では「漏気」はどうでしょうか。コントロール出来ず、想定外で不快な「すきま風」が良いはずがありませんね。先程もお話ししましたように、冬のすきま風の不快さと寒さは誰しもが経験している事でしょう。また、想定外の「漏気」は、冷房や暖房でせっかく調節した室内の空気を室外に捨ててしまい、大きなエネルギーロスを大量に発生させます。そして、その際に、室内外で発生した湿気を壁の中に運ぶことで、壁の中にカビを発生させたり、木を腐らせたりします。「漏気」は「百害あって一利なし」のまさしく施工ミスなのです。
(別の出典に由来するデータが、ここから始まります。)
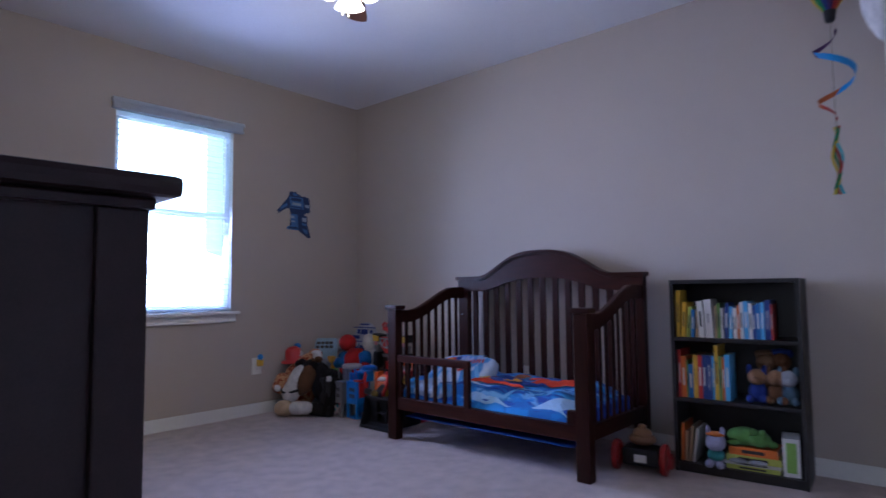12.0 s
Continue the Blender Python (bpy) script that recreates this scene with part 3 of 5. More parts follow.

残念ながら「なんとなく気密は息苦しそう」、という誤ったイメージだけで、隙間だらけの家が数多く建てられています。いくら断熱材を分厚くしても効果半減、さらに壁の中が結露してカビたり木が腐ったりしています。気密の意味を理解していない人が未だに多いのが、日本の住宅が世界的に見ると低レベルであり、異常なほど寿命が短い要因の一つなのかもしれません。